## PROBLEM REQUIREMENTS
Copy each line that contains the word "with".

## DATA
- - - - -
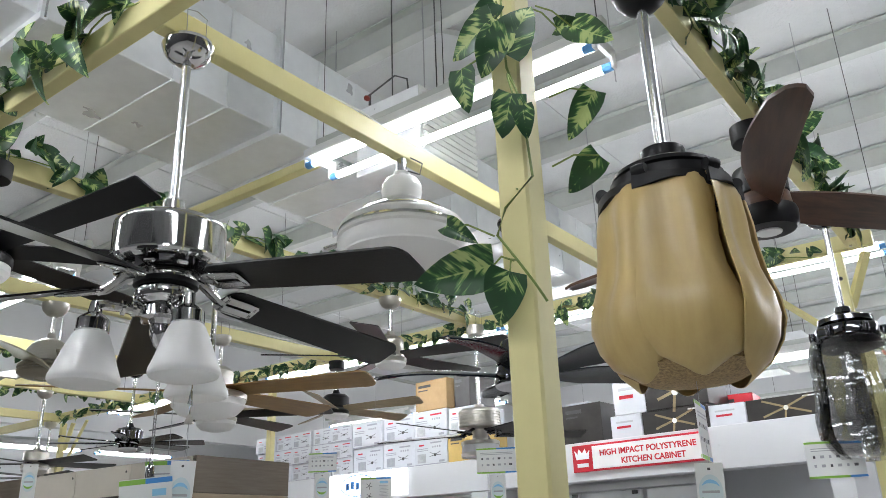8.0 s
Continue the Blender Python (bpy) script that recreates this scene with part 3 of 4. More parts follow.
def glass_kit_fan(x, y, start, rod, blade_mat, metal, label, group_shades=4, big=False, rod_mat=None):
    """A five-blade fan with bell-shaped lamp glasses."""
    d = rod
    e = fan_base(x, y, label, metal, d, cr=0.062, rod_mat=rod_mat)
    part("motor_housing", lathe([(0, d + 0.01), (0.05, d + 0.008), (0.135, d - 0.012), (0.145, d - 0.022), (0.145, d - 0.085), (0.13, d - 0.098), (0.09, d - 0.12), (0, d - 0.12)], 40), metal, e)
    part("flywheel", lathe([(0, d - 0.12), (0.075, d - 0.12), (0.075, d - 0.15), (0.05, d - 0.165), (0.045, d - 0.215), (0, d - 0.22)], 32), BLACKMET, e)
    me = finish(paddle(0.2, 0.66, 0.058, 0.072, 12, 0.03), "blade", blade_mat)
    put_blades(e, me, 5, start, d - 0.15, iron_mesh(metal, 0.075, 0.3, 0.03))
    prof = [(0.022, 0), (0.03, -0.01), (0.036, -0.04), (0.042, -0.075), (0.058, -0.105), (0.072, -0.125), (0.069, -0.127), (0.053, -0.105), (0.038, -0.075), (0.03, -0.03), (0.018, -0.005)]
    bm = lathe(prof if big else [(r * 1.12, z * 0.98) for r, z in prof], 20 if big else 48)
    if not big:
        for v in bm.verts:      # ribs that grow towards the frilled hem
            a = math.atan2(v.co.y, v.co.x)
            k = 1 + 0.055 * math.cos(8 * a) * min(1.0, -v.co.z / 0.1) + 0.012 * math.cos(24 * a)
            v.co.x, v.co.y = v.co.x * k, v.co.y * k
    sh = finish(bm, "shade", RIBGLASS if not big else FROST)
    cup = finish(lathe([(0, 0.03), (0.014, 0.03), (0.022, 0.01), (0.026, -0.012), (0, -0.014)], 20), "shade_holder", metal)
    for k in range(group_shades):
        m = turn(25 + 360 / group_shades * k) @ pose(0.085, 0, d - 0.225, 0, -46, 0)
        share("shade_holder", cup, e, m)
        share("shade", sh, e, m @ pose(0, 0, -0.01), "ribbed clear glass shade" if not big else "white glass shade")
    part("pull_chain", dots(30, 0.002, d - 0.22, d - 0.4), STEEL, e)
    return e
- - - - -
## SOLVED EXERCISE
Continue the Blender Python (bpy) script that recreates this scene with part 3 of 4. More parts follow.
    """A five-blade fan with bell-shaped lamp glasses."""